“Sorry, haven’t got a clue mate.”
These were the words musicOMH kept hearing over and over and over again at Cross Central when we tried to quiz mashed punters about whose DJ handiwork we were all dancing to. Even the people with the timings card fastened round their necks, bobbing up and down in sync with their own lame dancing, didn’t seem to know – or care. Of course the point is that, really, it didn’t matter.
Cross Central retains a unique atmosphere among festivals where the greatest pleasure is slipping from room to room, catching a few great songs, joining the throng and then sodding off next door to cock an ear at what’s going on there. It’s compact, cool and on the gorgeously blistering Bank Holiday Saturday evening it’s a pretty fantastic place to be. There’s no long trawl between stages either, so you can easily divide your loyalties and flit around at will.
But there’s a sting in the tail: this is the last one to be held at the atmospheric Goods Yard just north of Kings Cross station – yes, they’re demolishing Canvas, The Cross and The Key to make way for flats for suited and booted city boy idiots. More’s the pity.
The fact that it was the final flourish made this year’s bash a vast improvement on last year’s. They wanted to go out with a bang and although they couldn’t match last year’s disciple-like headliners Hot Chip, there was still much to admire. Last year of course, half the planned bands and stages never materialised.

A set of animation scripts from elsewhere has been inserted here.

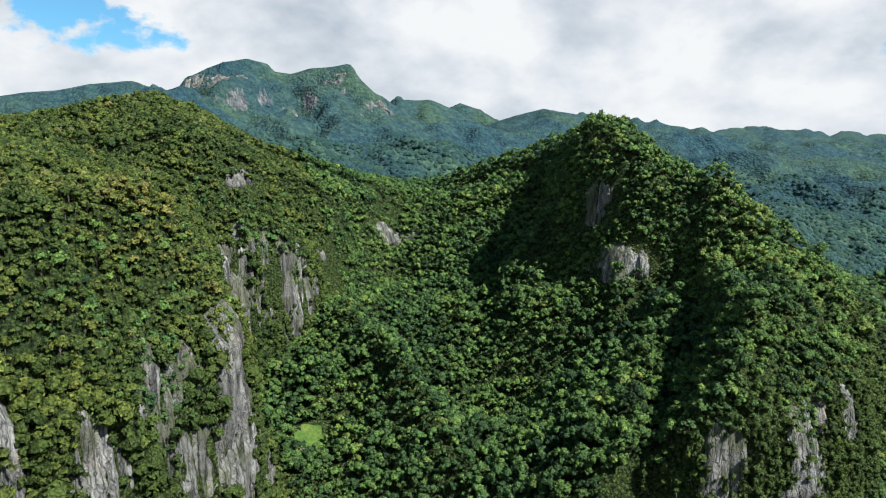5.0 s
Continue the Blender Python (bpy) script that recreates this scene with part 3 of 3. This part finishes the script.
def bareness(x, y, z, bare):
    """Below 1 inside the bare parts of a face, with a ragged edge."""
    e = np.full(x.shape, 9.0)
    for bx, by, bz, w, h in bare:
        e = np.minimum(e, np.sqrt(((x - bx) ** 2 + (y - by) ** 2) / (w * w) + ((z - bz) / h) ** 2))
    return 0.84 * e + 0.55 * ripple(x + y, z * 0.6, 9, 91, 3)


def cliff_sheet(name, line, inner, outer, label, step=1.5, tall=1.7, z_top=None, z_low=None, push=1.6, rough=1.0, seed=51, island=False, bare=None, cover=None):
    """A fluted rock face that clings to the steep ground outside a rim line (its right-hand side)."""
    u, x, y = resample(line, step)
    tx, ty = np.gradient(x), np.gradient(y)
    k = np.hypot(tx, ty)
    nx, ny = ty / k, -tx / k
    hi, lo = land(x - nx * inner, y - ny * inner) - 0.5, land(x + nx * outer, y + ny * outer) + 0.5
    if z_top:
        hi = np.minimum(hi, z_top)
    if z_low:
        lo = np.maximum(lo, z_low)
    lo = np.minimum(lo, hi - 4)
    rows = int(max(6, np.max(hi - lo) / tall))
    v = np.linspace(0, 1, rows)
    Z = hi[:, None] * (1 - v) + lo[:, None] * v
    A, B = np.full(Z.shape, -float(inner)), np.full(Z.shape, float(outer))
    for _ in range(12):
        Q = (A + B) / 2
        up = land(x[:, None] + nx[:, None] * Q, y[:, None] + ny[:, None] * Q) > Z
        A, B = np.where(up, Q, A), np.where(up, B, Q)
    U = np.repeat(u[:, None], rows, 1)
    crack = np.exp(-(ripple(U, Z * 0.09, 15, seed, 4) / 0.10) ** 2) + 0.75 * np.exp(-(ripple(U, Z * 0.12, 7, seed + 7, 3) / 0.10) ** 2)
    chip = ripple(U, Z * 0.45, 5, seed + 1, 3)
    bulge = ripple(U, Z * 0.6, 34, seed + 2, 2)
    fade = np.clip(np.minimum(v, 1 - v) * rows / 3, 0, 1)[None, :]
    Q = (A + B) / 2 + push + rough * (1.2 - 3.6 * crack + 1.7 * chip + 2.4 * bulge) * fade - 1.6 * (1 - fade)
    if island:
        e = np.hypot(U / u[-1] * 2 - 1, v[None, :] * 2 - 1) + 0.55 * ripple(U, Z, 12, seed + 5, 4)
        Q = Q - np.clip((e - 0.62) * 9, 0, 7)
    X, Y = x[:, None] + nx[:, None] * Q, y[:, None] + ny[:, None] * Q
    Z = Z + 0.5 * ripple(U * 1.3, Z, 4, seed + 3, 2)
    fx, fy, fz = face_mean(X), face_mean(Y), face_mean(Z)
    green = (np.zeros(len(fx)) if bare is None else (bareness(fx, fy, fz, bare) > 1.0)) if cover is None else (ripple(fx + fy, fz, cover, seed, 3) > 0.02)
    ob = mesh_object(name, np.stack([X, Y, Z], -1).reshape(-1, 3), grid_faces(len(u), rows)[:, ::-1], [ROCK, HAZED_CANOPY if cover else GROUND], green.astype(np.int32))
    tagged(ob, label, "cliff", kind="structure")
    return X, Y, Z, nx, ny


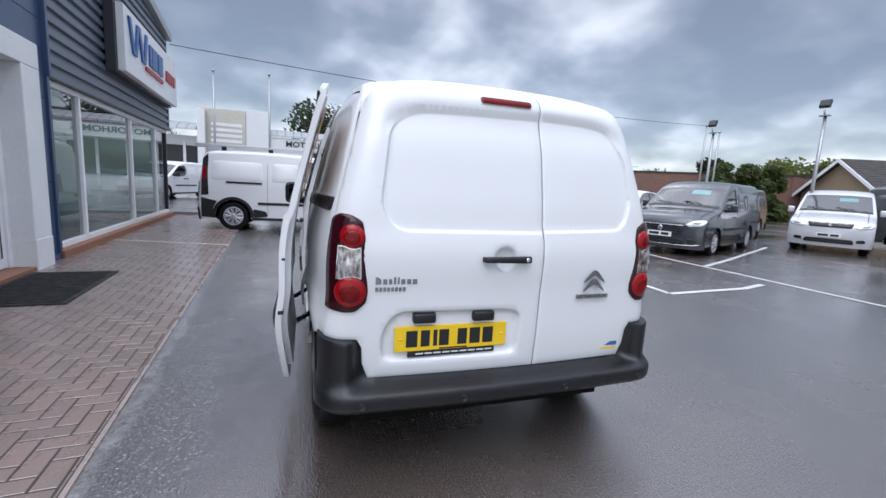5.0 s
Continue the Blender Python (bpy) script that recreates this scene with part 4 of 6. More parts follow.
def build_side():
    # front wing
    arch = [p[:2] for p in arc(-1.364, 0.315, 0.417, 143, 2, 18)]
    wing = [(-1.935, 0.775), (-1.915, 0.68), (-1.885, 0.615), (-1.72, 0.60)] + arch[1:] + [(-0.94, 0.33), (-0.927, 0.42), (-0.959, 0.68), (-0.956, 0.985), (-0.938, 1.125), (-1.085, 1.108), (-1.353, 1.058), (-1.58, 0.982), (-1.64, 0.945), (-1.80, 0.835)]
    panel("front_wing", wing, skin, WHITE, van, res=0.035, thick=0.012, edge=0.006, roll=0.003)
    lamp = rounded([(-1.945, 0.775), (-1.845, 0.785), (-1.74, 0.885), (-1.565, 0.982), (-1.66, 0.985), (-1.85, 0.88)], 0.02)
    panel("headlight_side", lamp, lambda a, b, d: skin(a, b, d - 0.004), HEADLAMP, van, "clear headlamp", res=0.05, thick=0.02)
    vs, fs = lathe([(0.03, 0.0), (0.027, -0.008), (0.016, -0.013), (0.001, -0.014)], 20)
    c = skin(-1.062, 0.755)
    mesh("side_indicator", [(c.x + v[0] * 0.9, c.y + v[1], c.z + v[2] * 0.55) for v in vs], fs, CLEAR_LENS, van, "small clear oval indicator", True)
    tri = rounded([(-1.10, 0.995, 0.02), (-0.962, 0.988, 0.004), (-0.942, 1.205, 0.004), (-0.985, 1.165, 0.02)], 0.01)
    panel("mirror_corner_trim", tri, lambda a, b, d: skin(a, b, d - 0.004), PLASTIC, van, "black triangular trim", res=0.05, thick=0.006)
    # front bumper
    q = [(-1.945, 0.772), (-1.925, 0.68), (-1.89, 0.607), (-1.722, 0.592)] + [p[:2] for p in arc(-1.364, 0.315, 0.417, 142, 184, 8)] + [(-1.81, 0.222), (-1.95, 0.245), (-2.07, 0.31), (-2.11, 0.40), (-2.11, 0.56), (-2.06, 0.71)]
    panel("bumper_corner", q, lambda a, b, d: skin(a, b, d - 0.006 - 0.33 * soft(PLAN_X, a, 0.10) * smooth01((0.80 - b) / 0.16)), PLASTIC, van, "black front bumper end", res=0.05, thick=0.02, edge=0.01, roll=0.006)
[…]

In the main room at Canvas, electro-indie lads Goose served up a feast of Belgian bangers flavoured with a Soulwax crossover sensibility. Next door, big beat maestro Soul Of Man did the business too, as did A Skillz, James Zabiela and DJ Noize, cutting and mixing rapidly for the Attention Deficit Disorder generation.
Until 11pm no-one could be bothered with Mr Scruff in Canvas Studio 1 – he cut a forlorn figure until later on when people arrived on the mistaken promise that tea and cakes were being ponied up to the masses. They came, then they saw, and ultimately yes, they danced. Downstairs was the grime dungeon, with a plethora of well-dressed, well-to-do middle aged white men strutting and lurching to the sounds of the street and trying to chat up Vice Magazine-reading hipster girls.
Inspired promoters and DJ tag team Adventures Close To Home had their own tent in the courtyard where they gave us the likes of Lo Fi Fnk and Metronomy live. Fresh faced urchins Friendly Fires went down a storm with their Rapture-apeing cowbell-fuelled schtick.
But best of all – and we are loathe to say this – was the Queens Of Noize-curated Canvas Terrace. Despite being overseen by the female David Walliams and Matt Lucas of Camden AND featuring the “skills” of dosy deck hand Peaches Geldof, it was great up there. It had paper lanterns strung up to turn it into a Japanese Geisha Garden and quite honestly at that point in time, with the view and the weather and the excited al fresco crowd we could think of no better place to dance in London. What a shame then that it’s all over for the Goods Yard. Cross Central will be back in a new venue next August though.